The danger of forensically analysing such circumstances risks leaving the request too late and damaging a scheme’s future prospects, even if the sponsor does not go bust. Relationship management is key here. By refusing a deferral now, trustees could be opening the door to more difficult triennial valuation discussions later.
As mentioned earlier, Martin has numerous experiences working with schemes in stressed and distressed scenarios. So what is his advice for those schemes that may be facing this exact situation right now?
He imagines a curve, “starting from stressed, and ending up with distressed where the sponsor is teetering on the edge”. The key question for trustees is knowing when to step back and consider their options.
“If you’re on that curve down, the most obvious thing I would say – and it sounds self-serving – is if you haven’t got a professional trustee on the board that has dealt with this sort of difficult situation, appoint one.
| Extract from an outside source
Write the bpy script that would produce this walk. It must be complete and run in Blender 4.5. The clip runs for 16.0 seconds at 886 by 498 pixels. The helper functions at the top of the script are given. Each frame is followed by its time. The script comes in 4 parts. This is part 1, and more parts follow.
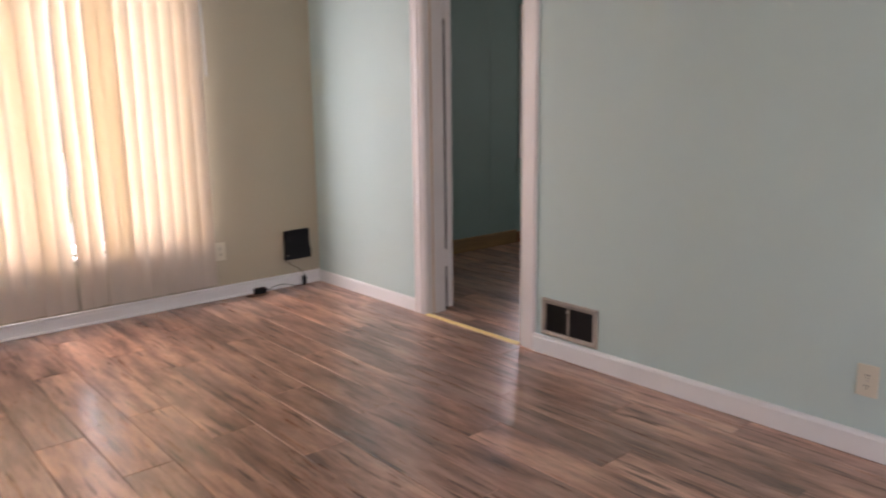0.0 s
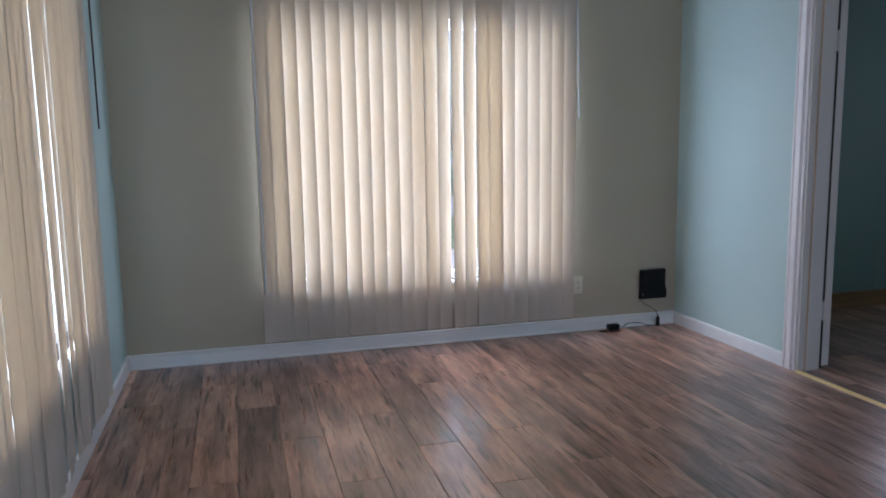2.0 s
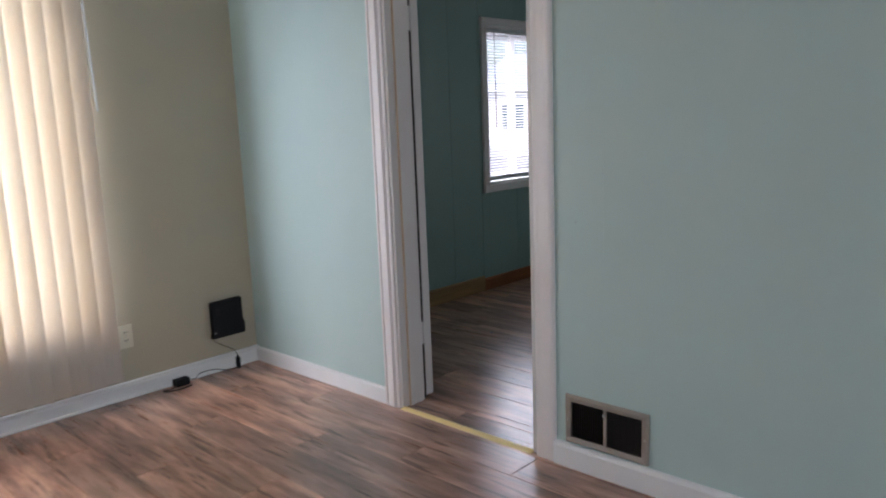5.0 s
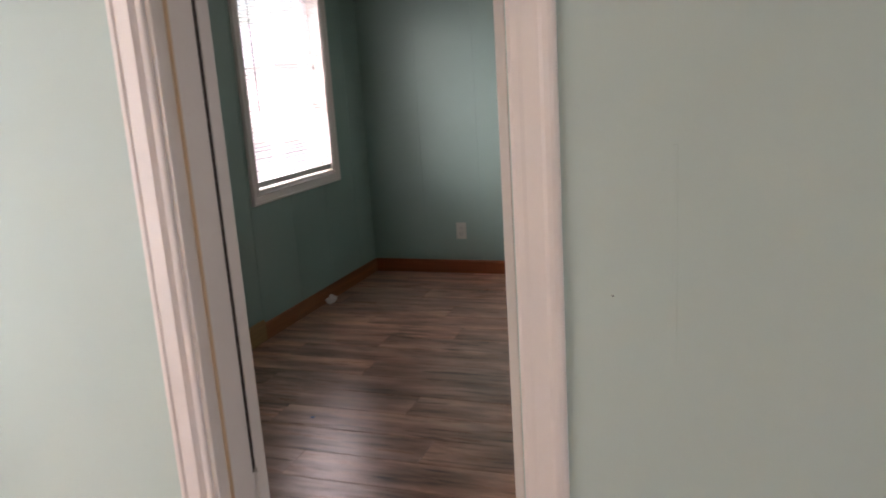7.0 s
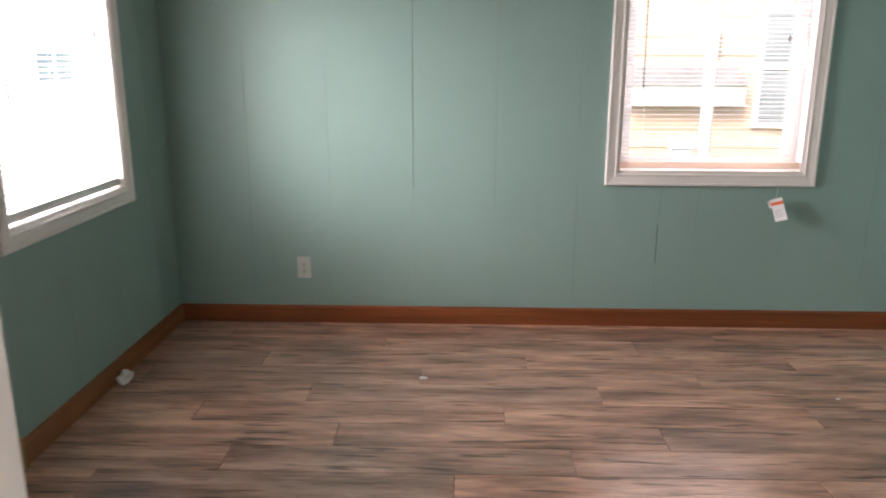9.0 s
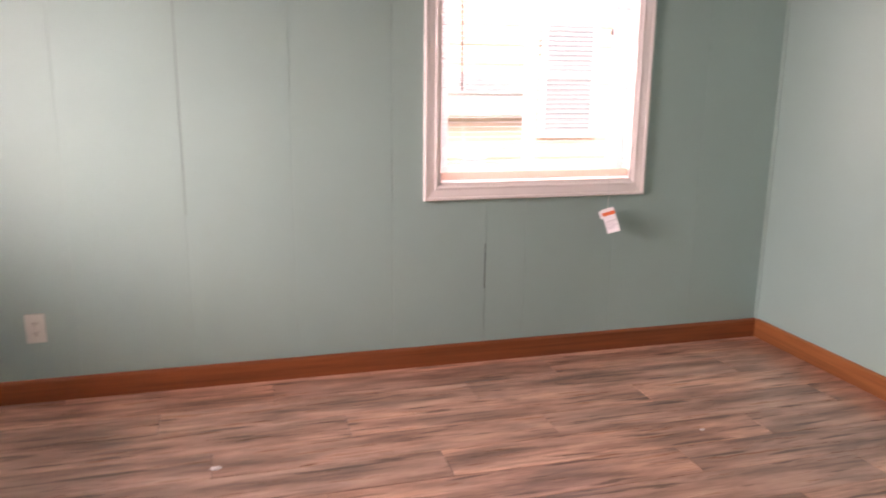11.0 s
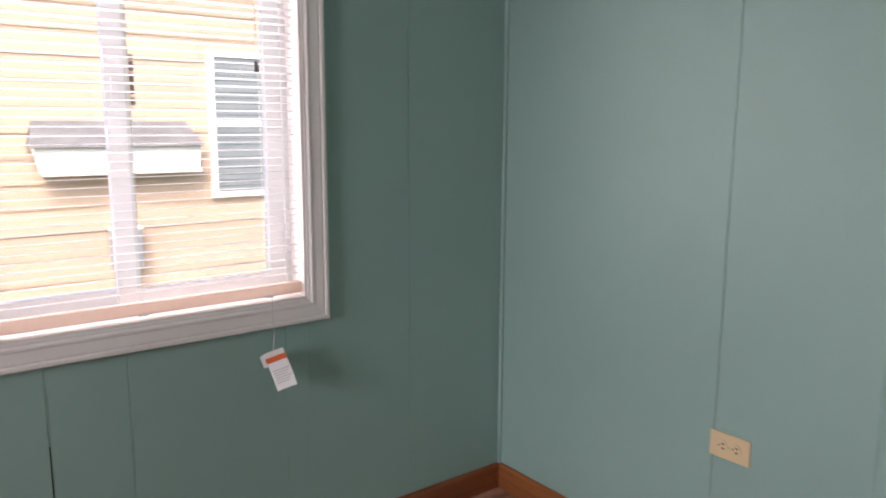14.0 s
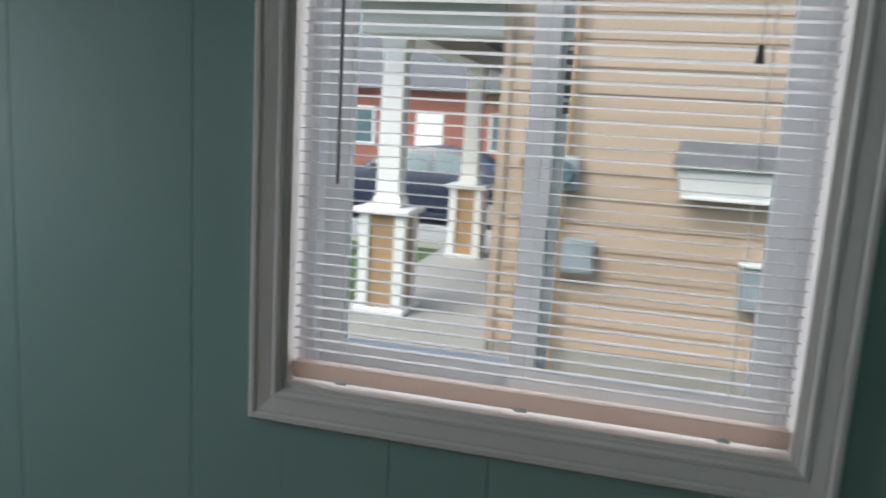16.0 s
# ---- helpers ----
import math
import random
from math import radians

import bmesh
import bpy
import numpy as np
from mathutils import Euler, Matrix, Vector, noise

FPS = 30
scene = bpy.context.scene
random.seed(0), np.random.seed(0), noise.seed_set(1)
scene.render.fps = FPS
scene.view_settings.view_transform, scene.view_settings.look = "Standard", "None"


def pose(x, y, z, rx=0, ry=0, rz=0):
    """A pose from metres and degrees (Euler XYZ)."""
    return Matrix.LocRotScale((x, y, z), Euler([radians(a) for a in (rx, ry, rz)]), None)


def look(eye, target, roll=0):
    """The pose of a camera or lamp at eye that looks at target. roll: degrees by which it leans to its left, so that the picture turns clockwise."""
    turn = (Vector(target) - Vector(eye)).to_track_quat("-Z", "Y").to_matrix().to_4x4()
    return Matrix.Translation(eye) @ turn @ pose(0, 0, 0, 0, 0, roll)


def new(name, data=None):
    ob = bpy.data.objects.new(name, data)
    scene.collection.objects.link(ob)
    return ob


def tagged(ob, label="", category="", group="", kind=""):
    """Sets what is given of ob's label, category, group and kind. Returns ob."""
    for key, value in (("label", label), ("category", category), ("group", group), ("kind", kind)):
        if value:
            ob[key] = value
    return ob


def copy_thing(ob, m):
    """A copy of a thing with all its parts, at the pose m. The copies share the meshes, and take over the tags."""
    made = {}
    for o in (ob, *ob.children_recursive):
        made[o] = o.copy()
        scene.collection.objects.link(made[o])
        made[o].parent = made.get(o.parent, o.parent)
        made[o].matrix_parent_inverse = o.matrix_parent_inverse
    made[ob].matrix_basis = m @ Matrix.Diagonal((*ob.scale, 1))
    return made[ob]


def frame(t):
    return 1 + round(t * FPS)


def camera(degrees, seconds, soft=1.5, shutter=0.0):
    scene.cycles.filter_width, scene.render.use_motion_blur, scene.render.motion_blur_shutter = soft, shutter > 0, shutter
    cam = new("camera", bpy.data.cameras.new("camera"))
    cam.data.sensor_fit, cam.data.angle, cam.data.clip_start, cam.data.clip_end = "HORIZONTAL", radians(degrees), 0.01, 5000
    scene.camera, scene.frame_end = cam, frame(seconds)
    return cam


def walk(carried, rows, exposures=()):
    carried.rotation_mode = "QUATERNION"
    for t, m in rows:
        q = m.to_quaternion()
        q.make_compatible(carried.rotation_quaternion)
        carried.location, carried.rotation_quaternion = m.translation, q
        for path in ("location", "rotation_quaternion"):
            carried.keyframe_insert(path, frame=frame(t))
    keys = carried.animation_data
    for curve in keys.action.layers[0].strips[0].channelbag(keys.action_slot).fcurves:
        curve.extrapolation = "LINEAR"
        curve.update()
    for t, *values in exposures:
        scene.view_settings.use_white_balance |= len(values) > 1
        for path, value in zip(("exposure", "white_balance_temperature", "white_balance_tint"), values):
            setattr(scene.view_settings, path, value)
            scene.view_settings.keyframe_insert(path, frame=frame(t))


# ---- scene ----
cam = camera(61.2, 16.0, 1.8, 0.4)
PATH = [
    (0, (4.458, -2.713, 1.255), (2.976, -1.429, 0.857), -0.7),
    (0.5, (4.479, -2.762, 1.267), (2.825, -1.706, 0.88), -1.6),
    (1, (4.449, -2.824, 1.294), (2.696, -1.935, 0.927), -1.5),
    (1.5, (4.442, -2.858, 1.297), (2.588, -2.187, 0.961), -1.0),
    (2, (4.444, -2.861, 1.247), (2.534, -2.337, 0.967), -0.9),
    (2.5, (4.426, -2.882, 1.259), (2.527, -2.318, 0.988), -0.8),
    (3, (4.417, -2.806, 1.295), (2.59, -2.049, 0.999), -1.3),
    (3.5, (4.321, -2.773, 1.28), (2.62, -1.777, 0.941), -1.4),
    (4, (4.09, -2.575, 1.284), (2.524, -1.382, 0.929), -1.5),
    (4.2, (4.002, -2.496, 1.272), (2.478, -1.249, 0.918), -1.7),
    (6.3, (2.709, -1.708, 1.407), (1.710, -0.022, 1.006), -2.3),
    (6.5, (2.573, -1.603, 1.372), (1.650, 0.121, 0.954), -2.4),
    (7, (2.286, -1.339, 1.334), (1.617, 0.493, 0.891), -3.7),
    (7.5, (2.040, -1.056, 1.356), (1.475, 0.814, 0.926), -2.6),
    (8, (1.767, -0.767, 1.349), (1.369, 1.145, 0.917), -1.3),
    (8.2, (1.688, -0.650, 1.382), (1.351, 1.268, 0.925), -0.8),
    (10.3, (1.426, 0.164, 1.253), (1.719, 2.079, 0.757), 0.6),
    (10.5, (1.434, 0.229, 1.245), (1.746, 2.147, 0.771), 0.8),
    (11, (1.437, 0.425, 1.25), (1.962, 2.304, 0.809), 0.6),
    (11.5, (1.442, 0.607, 1.267), (2.212, 2.402, 0.835), 0.6),
    (12, (1.56, 0.776, 1.283), (2.485, 2.488, 0.823), 0.3),
    (12.5, (1.658, 1.026, 1.295), (2.802, 2.609, 0.866), -0.4),
    (13, (1.792, 1.289, 1.309), (3.13, 2.725, 0.926), -1.0),
    (13.3, (1.898, 1.398, 1.313), (3.287, 2.792, 0.953), -1.0),
    (13.5, (1.986, 1.448, 1.311), (3.355, 2.861, 0.954), -0.8),
    (14, (2.2, 1.573, 1.319), (3.403, 3.135, 0.984), 0.3),
    (14.5, (2.38, 1.723, 1.318), (3.437, 3.385, 0.974), 0.8),
    (14.8, (2.499, 1.842, 1.326), (3.419, 3.583, 0.981), 0.7),
    (15, (2.579, 1.889, 1.325), (3.317, 3.718, 0.99), 1.1),
    (15.5, (2.793, 2.071, 1.409), (2.843, 4.027, 0.993), 2.7),
    (15.6, (2.797, 2.092, 1.341), (2.747, 4.063, 1.009), 3.4),
    (16, (2.875, 2.227, 1.328), (2.406, 4.143, 0.996), 3.5),
]
EXPOSURES = [
    (0.0, 3.6, 7000, 34), (0.5, 3.3, 5750, 16), (1.0, 3.22, 5350, 14), (2.0, 2.9, 5350, 20), (2.6, 2.92, 5350, 17), (3.5, 3.05, 5700, 20), (4.2, 3.12, 5400, 16), (6.3, 3.65, 7300, 31), (7.5, 3.75, 7100, 28), (8.2, 4.1, 6600, 12),
    (10.3, 5.05, 8250, 47), (11.5, 4.9, 7850, 47), (12.5, 4.8, 7750, 42), (13.5, 4.4, 7200, 33), (14.0, 4.15, 6900, 24), (14.5, 3.8, 6600, 15), (15.0, 3.25, 6100, 3), (16.0, 2.95, 6100, 7),
]
walk(cam, [(t, look(eye, target, roll)) for t, eye, target, roll in PATH], EXPOSURES)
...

If you’re getting to the position on the curve where it looks like there could be a restructuring or insolvency event, you absolutely need to be engaging with the Pension Protection Fund (PPF) and TPR.
“It’s incredible how quick the last part of that curve gets away from you, so bringing in TPR and the PPF at the right point earlier on is really important.”
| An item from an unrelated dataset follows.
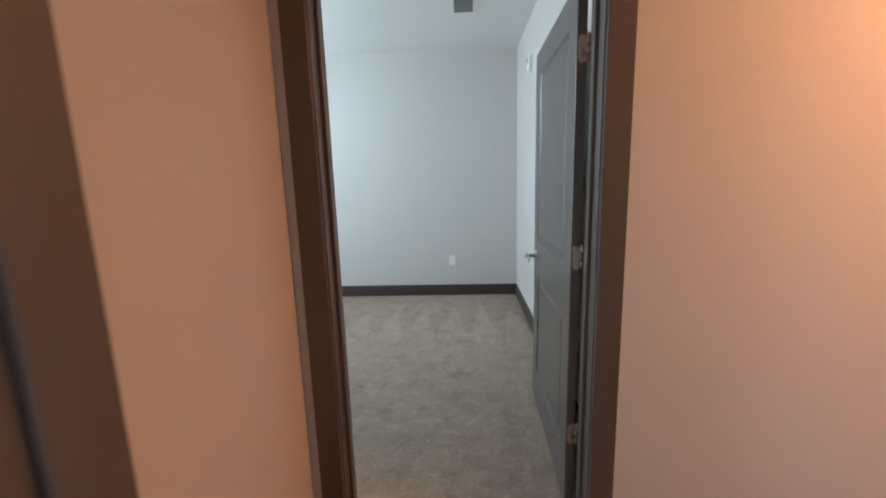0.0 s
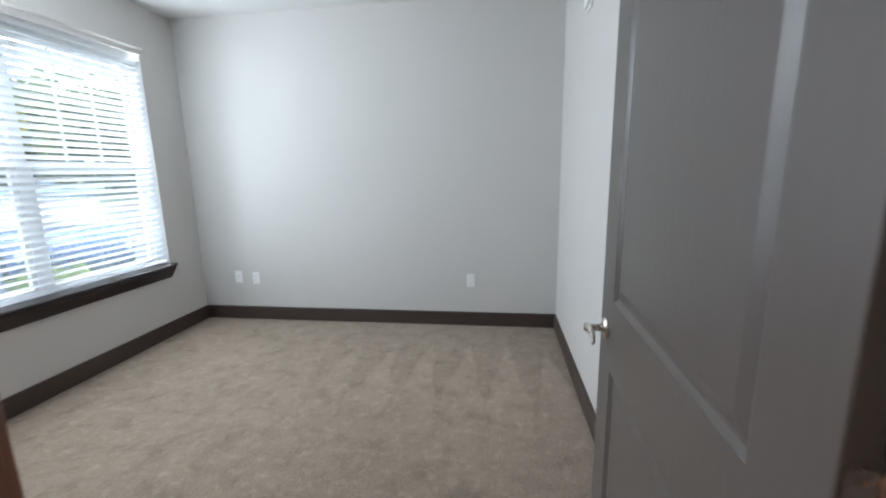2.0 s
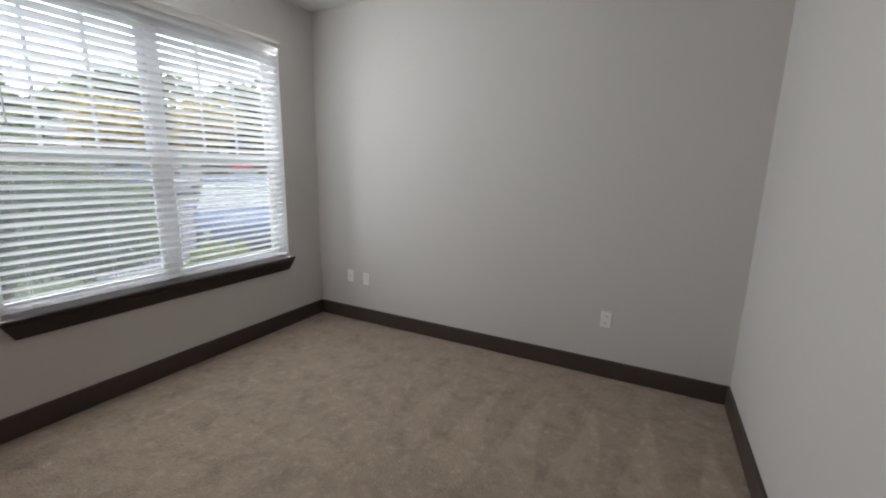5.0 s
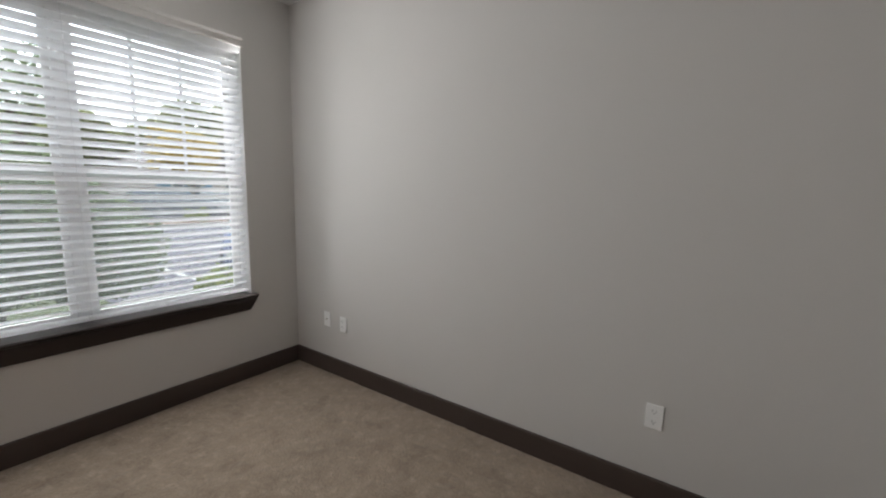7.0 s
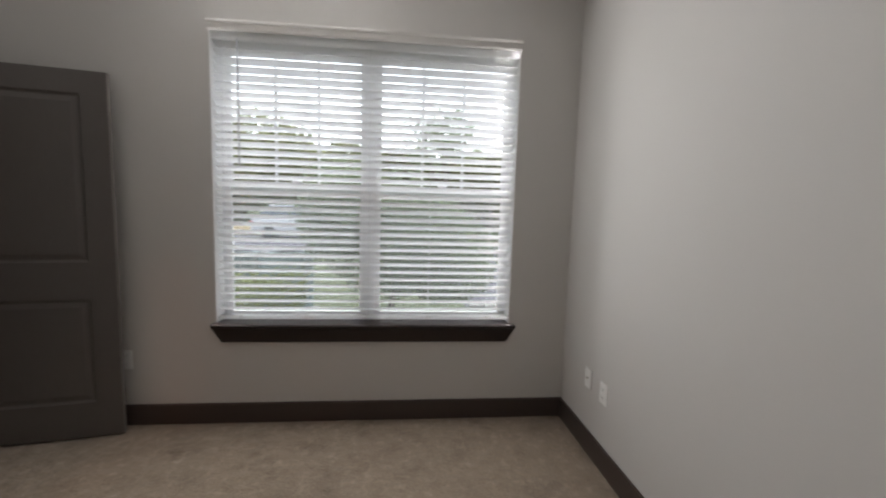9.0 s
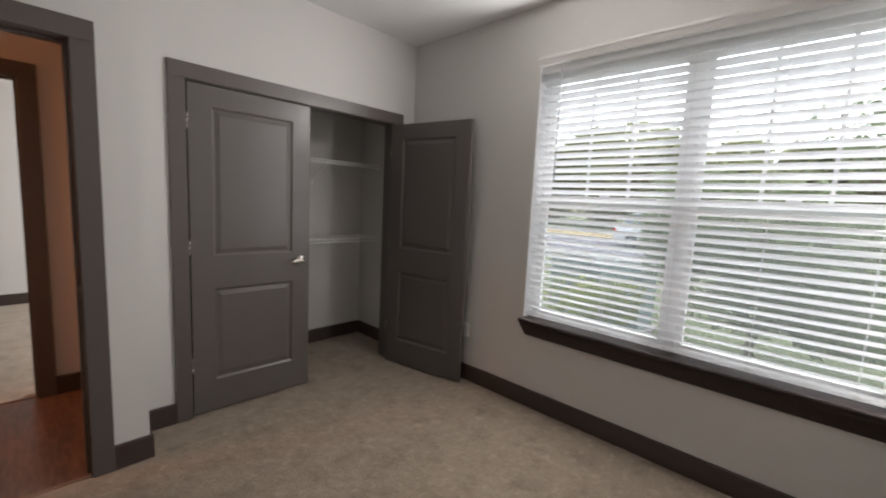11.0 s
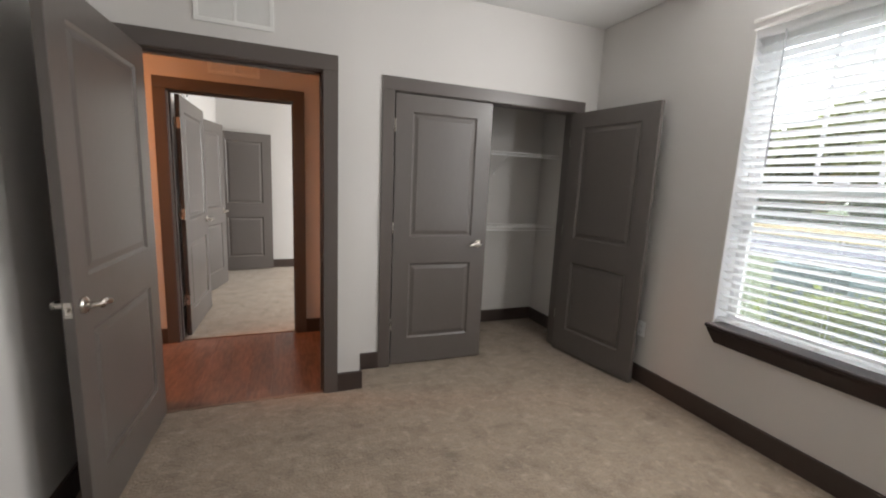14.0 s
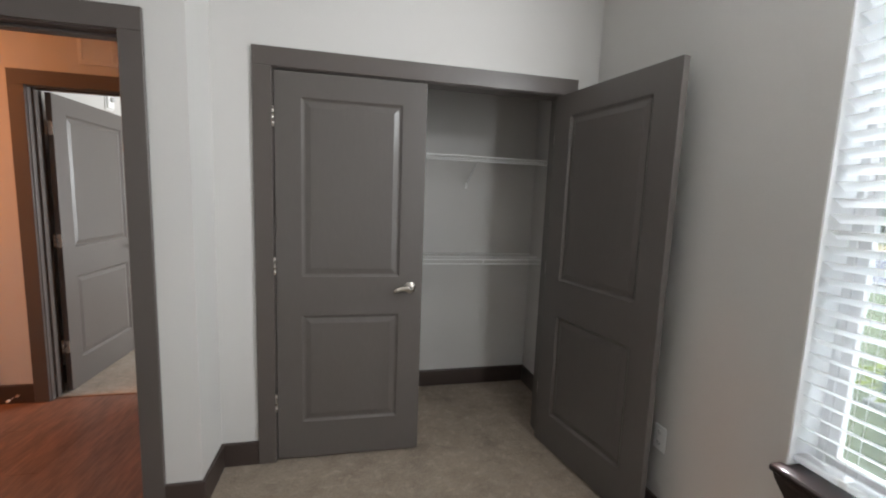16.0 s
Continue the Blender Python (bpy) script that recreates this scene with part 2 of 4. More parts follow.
ALLOY = material("grey_alloy", (0.16, 0.17, 0.19), 0.5, 0.3)


def car_paint(name, colour):
    return material(name, colour, 0.5, 0.0, 0.03, 1.0, 40.0, 0.0, None, 0.1)


# ---- mesh helpers ----


def box(bm, x0, x1, y0, y1, z0, z1, bevel=0.0):
    """Adds a box to bm, its edges rounded off by bevel."""
    v = [bm.verts.new((x, y, z)) for z in (z0, z1) for y in (y0, y1) for x in (x0, x1)]
    f = [bm.faces.new([v[i] for i in q]) for q in ((0, 2, 3, 1), (4, 5, 7, 6), (0, 1, 5, 4), (2, 6, 7, 3), (0, 4, 6, 2), (1, 3, 7, 5))]
    if bevel:
        edges = list({e for q in f for e in q.edges})
        bmesh.ops.bevel(bm, geom=edges, offset=bevel, segments=1, affect="EDGES", profile=0.5)
    return bm


def solid(*a, bevel=0.0):
    return box(bmesh.new(), *a, bevel=bevel)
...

Trustees will need to make myriad decisions and enquiries that can quickly get on top of them if they act too late. The hardest conversations will be about to when to tell members, particularly if many of them continue to be employed by the scheme sponsor.
“It is a really challenging point, but you have to give them as much information as you can to prepare them and allow them to take as much control as they can.”
Obviously, Martin says, schemes should not be taking excessive investment risk, but they also need to decide whether it remains appropriate to pay transfer values.
But he adds: “The really big thing I’d like to call out – which again is sometimes lost in the hurly burly of everything that’s going on – is to make sure that as a trustee board, whatever happens to the future of the company, all of your operational arrangements can stay in place.”
This includes ensuring that bank accounts are entirely independent of the sponsor – the danger is, for example, that schemes may need the company as a co-signatory, meaning payments could be suspended in an insolvency event. It is important that schemes can “deliver that certainty”.
But the final thought he offers is what he describes as “the biggest lesson of all” that should not matter even if a scheme has a strong covenant.
“As you go down that curve, it becomes increasingly important to maintain that relationship with the sponsor. It sounds absolutely obvious but having that trust, that clarity of communication, that openness, informality, being able to pick up the phone on a Sunday afternoon and discuss a problem, all that stuff has got to be in place.
“The worst outcomes are delivered where people hide from each other or start stepping apart. That’s never going to end well if you’re out of the information loop.”